==== Supplied material ====

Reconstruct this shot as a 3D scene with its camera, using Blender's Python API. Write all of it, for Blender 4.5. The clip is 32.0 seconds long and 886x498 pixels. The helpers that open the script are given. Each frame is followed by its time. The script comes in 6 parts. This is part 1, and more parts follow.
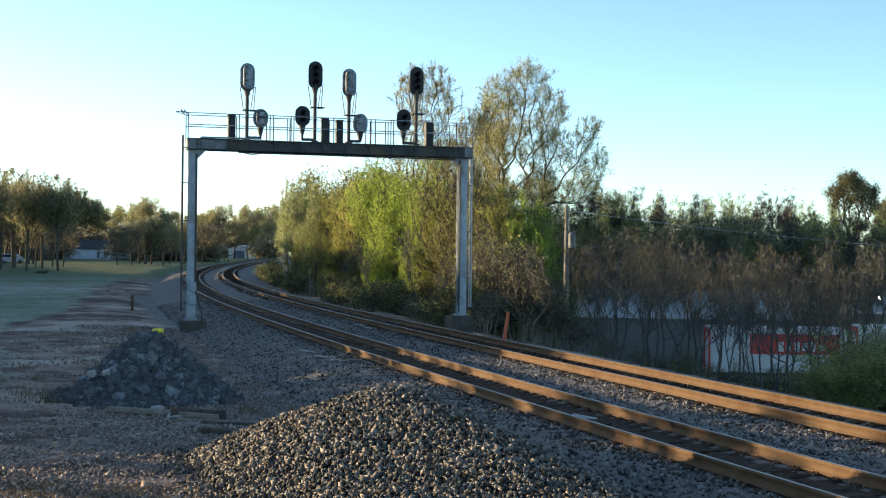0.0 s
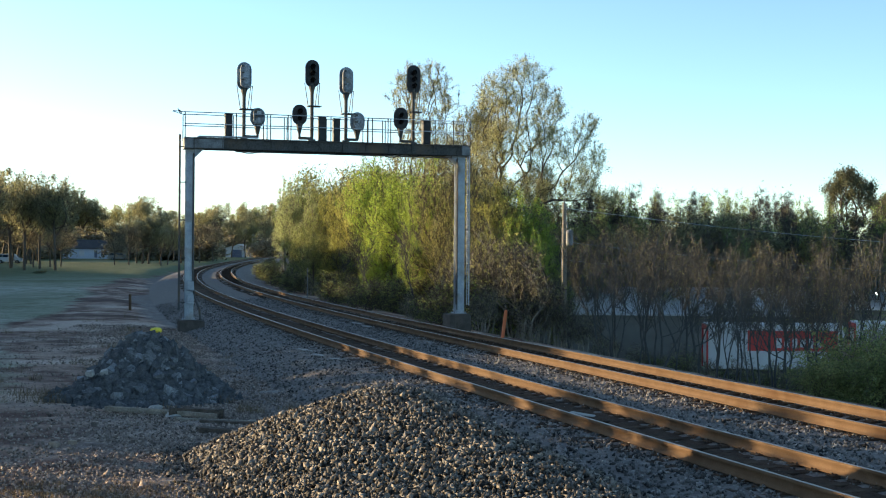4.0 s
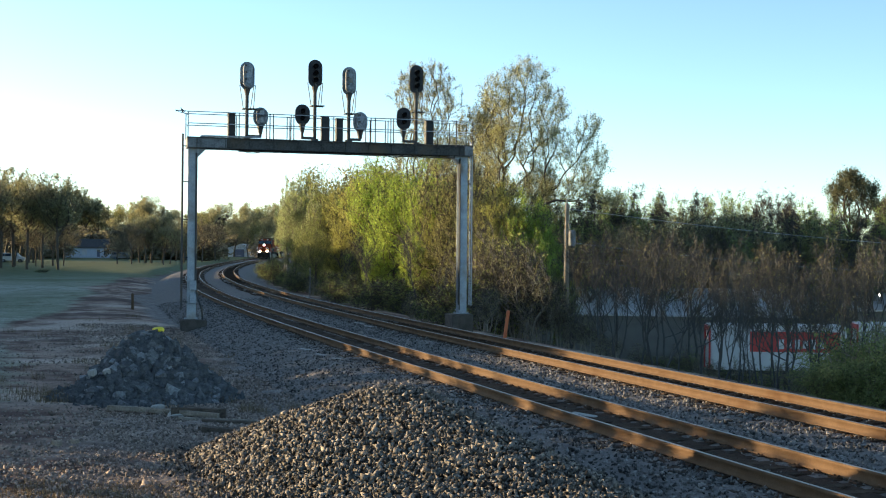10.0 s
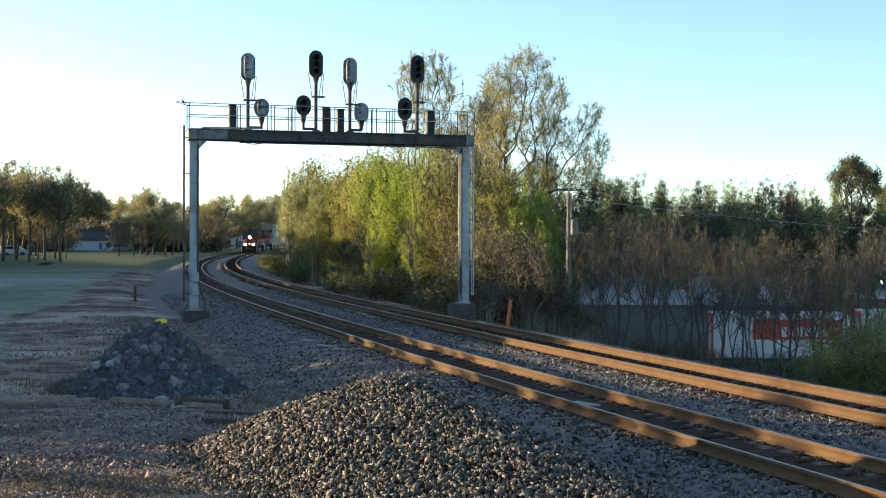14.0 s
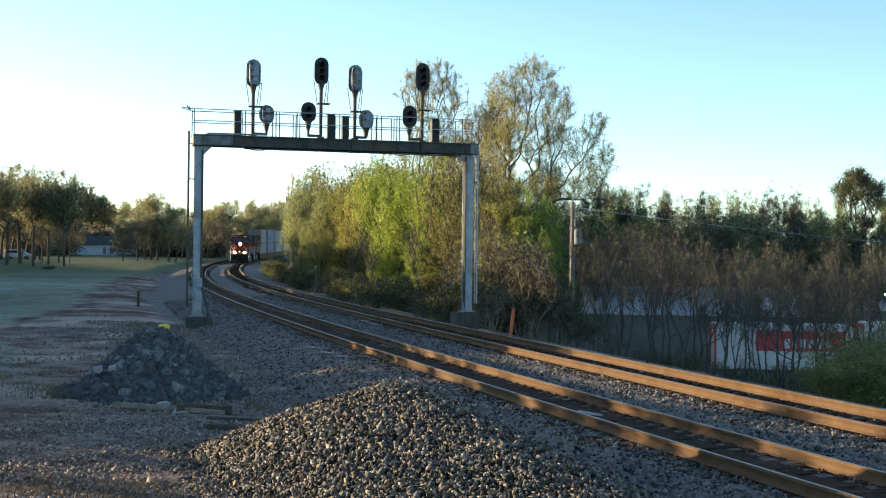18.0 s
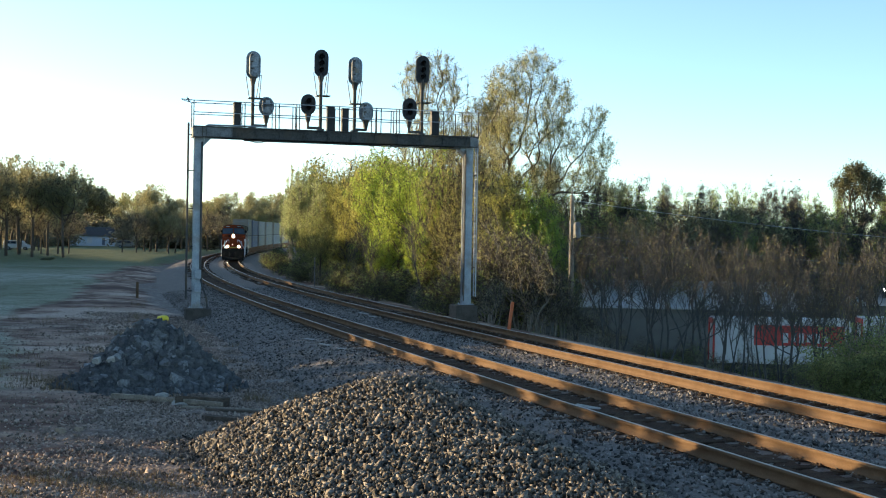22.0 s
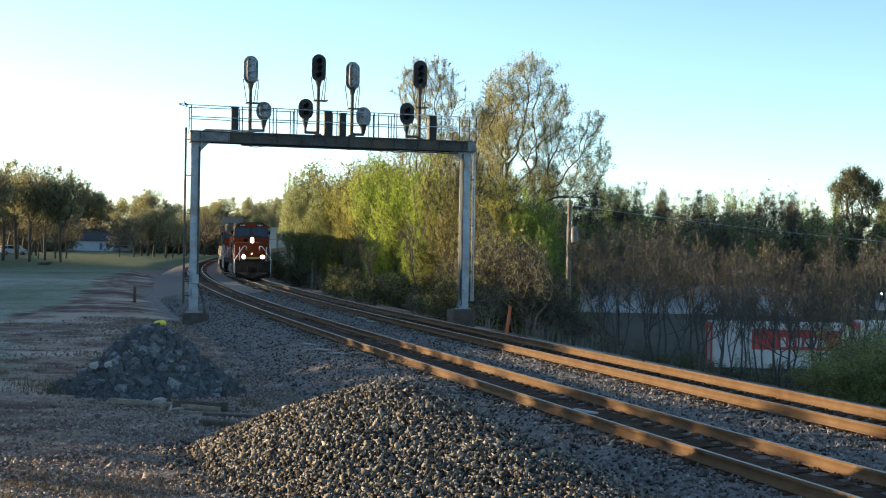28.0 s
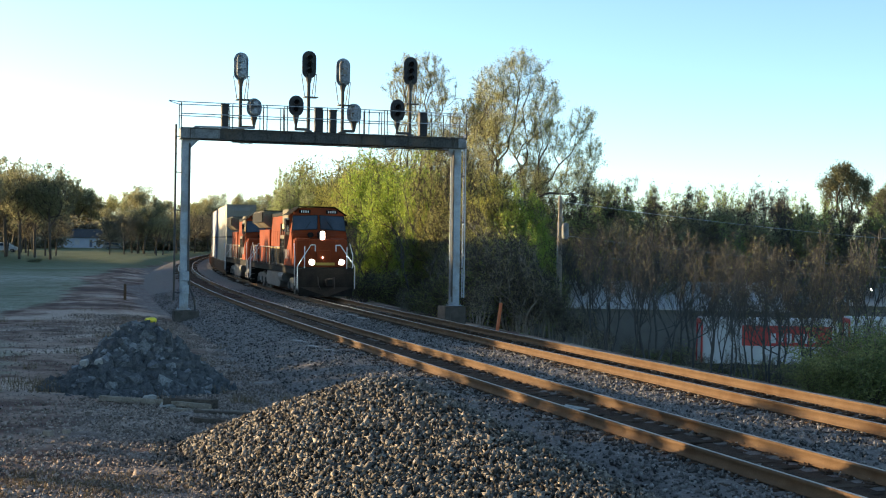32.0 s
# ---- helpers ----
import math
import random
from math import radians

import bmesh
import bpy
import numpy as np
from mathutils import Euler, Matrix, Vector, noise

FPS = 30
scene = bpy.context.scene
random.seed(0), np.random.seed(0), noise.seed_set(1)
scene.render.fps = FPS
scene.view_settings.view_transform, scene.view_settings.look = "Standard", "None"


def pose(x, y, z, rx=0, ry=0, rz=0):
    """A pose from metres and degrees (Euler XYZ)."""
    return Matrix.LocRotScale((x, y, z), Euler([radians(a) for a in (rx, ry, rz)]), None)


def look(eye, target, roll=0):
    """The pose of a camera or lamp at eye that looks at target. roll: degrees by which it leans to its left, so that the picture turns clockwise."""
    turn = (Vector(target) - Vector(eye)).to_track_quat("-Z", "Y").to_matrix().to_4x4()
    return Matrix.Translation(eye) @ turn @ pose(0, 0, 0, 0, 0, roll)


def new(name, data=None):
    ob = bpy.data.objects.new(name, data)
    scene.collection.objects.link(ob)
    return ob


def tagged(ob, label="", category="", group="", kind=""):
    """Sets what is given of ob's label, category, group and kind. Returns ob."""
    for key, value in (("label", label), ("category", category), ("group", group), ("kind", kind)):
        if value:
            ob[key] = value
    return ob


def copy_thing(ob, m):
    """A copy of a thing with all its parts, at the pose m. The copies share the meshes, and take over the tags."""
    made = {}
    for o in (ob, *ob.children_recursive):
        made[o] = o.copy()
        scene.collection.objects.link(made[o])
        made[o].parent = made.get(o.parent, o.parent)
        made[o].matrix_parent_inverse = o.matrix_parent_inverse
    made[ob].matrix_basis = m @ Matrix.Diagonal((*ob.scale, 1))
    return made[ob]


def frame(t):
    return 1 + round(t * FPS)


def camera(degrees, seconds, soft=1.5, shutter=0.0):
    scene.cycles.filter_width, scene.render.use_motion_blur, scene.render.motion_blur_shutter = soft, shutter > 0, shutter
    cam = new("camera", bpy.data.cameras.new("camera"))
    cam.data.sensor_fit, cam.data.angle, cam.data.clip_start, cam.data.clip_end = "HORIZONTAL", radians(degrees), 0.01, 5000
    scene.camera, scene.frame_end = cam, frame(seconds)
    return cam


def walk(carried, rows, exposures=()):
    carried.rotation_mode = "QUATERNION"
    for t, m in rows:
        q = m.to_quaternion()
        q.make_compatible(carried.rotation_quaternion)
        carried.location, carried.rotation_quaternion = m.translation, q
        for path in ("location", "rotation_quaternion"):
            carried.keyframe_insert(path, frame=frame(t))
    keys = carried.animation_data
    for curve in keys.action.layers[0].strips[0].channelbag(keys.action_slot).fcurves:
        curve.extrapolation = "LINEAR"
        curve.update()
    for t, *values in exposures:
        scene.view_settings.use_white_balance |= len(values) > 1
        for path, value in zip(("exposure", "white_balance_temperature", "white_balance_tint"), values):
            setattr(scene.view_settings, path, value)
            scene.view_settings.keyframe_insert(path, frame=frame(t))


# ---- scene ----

====

Make an exact copy of the data above, pictures excluded.

Reconstruct this shot as a 3D scene with its camera, using Blender's Python API. Write all of it, for Blender 4.5. The clip is 32.0 seconds long and 886x498 pixels. The helpers that open the script are given. Each frame is followed by its time. The script comes in 6 parts. This is part 1, and more parts follow.
0.0 s
4.0 s
10.0 s
14.0 s
18.0 s
22.0 s
28.0 s
32.0 s
# ---- helpers ----
import math
import random
from math import radians

import bmesh
import bpy
import numpy as np
from mathutils import Euler, Matrix, Vector, noise

FPS = 30
scene = bpy.context.scene
random.seed(0), np.random.seed(0), noise.seed_set(1)
scene.render.fps = FPS
scene.view_settings.view_transform, scene.view_settings.look = "Standard", "None"


def pose(x, y, z, rx=0, ry=0, rz=0):
    """A pose from metres and degrees (Euler XYZ)."""
    return Matrix.LocRotScale((x, y, z), Euler([radians(a) for a in (rx, ry, rz)]), None)


def look(eye, target, roll=0):
    """The pose of a camera or lamp at eye that looks at target. roll: degrees by which it leans to its left, so that the picture turns clockwise."""
    turn = (Vector(target) - Vector(eye)).to_track_quat("-Z", "Y").to_matrix().to_4x4()
    return Matrix.Translation(eye) @ turn @ pose(0, 0, 0, 0, 0, roll)


def new(name, data=None):
    ob = bpy.data.objects.new(name, data)
    scene.collection.objects.link(ob)
    return ob


def tagged(ob, label="", category="", group="", kind=""):
    """Sets what is given of ob's label, category, group and kind. Returns ob."""
    for key, value in (("label", label), ("category", category), ("group", group), ("kind", kind)):
        if value:
            ob[key] = value
    return ob


def copy_thing(ob, m):
    """A copy of a thing with all its parts, at the pose m. The copies share the meshes, and take over the tags."""
    made = {}
    for o in (ob, *ob.children_recursive):
        made[o] = o.copy()
        scene.collection.objects.link(made[o])
        made[o].parent = made.get(o.parent, o.parent)
        made[o].matrix_parent_inverse = o.matrix_parent_inverse
    made[ob].matrix_basis = m @ Matrix.Diagonal((*ob.scale, 1))
    return made[ob]


def frame(t):
    return 1 + round(t * FPS)


def camera(degrees, seconds, soft=1.5, shutter=0.0):
    scene.cycles.filter_width, scene.render.use_motion_blur, scene.render.motion_blur_shutter = soft, shutter > 0, shutter
    cam = new("camera", bpy.data.cameras.new("camera"))
    cam.data.sensor_fit, cam.data.angle, cam.data.clip_start, cam.data.clip_end = "HORIZONTAL", radians(degrees), 0.01, 5000
    scene.camera, scene.frame_end = cam, frame(seconds)
    return cam


def walk(carried, rows, exposures=()):
    carried.rotation_mode = "QUATERNION"
    for t, m in rows:
        q = m.to_quaternion()
        q.make_compatible(carried.rotation_quaternion)
        carried.location, carried.rotation_quaternion = m.translation, q
        for path in ("location", "rotation_quaternion"):
            carried.keyframe_insert(path, frame=frame(t))
    keys = carried.animation_data
    for curve in keys.action.layers[0].strips[0].channelbag(keys.action_slot).fcurves:
        curve.extrapolation = "LINEAR"
        curve.update()
    for t, *values in exposures:
        scene.view_settings.use_white_balance |= len(values) > 1
        for path, value in zip(("exposure", "white_balance_temperature", "white_balance_tint"), values):
            setattr(scene.view_settings, path, value)
            scene.view_settings.keyframe_insert(path, frame=frame(t))


# ---- scene ----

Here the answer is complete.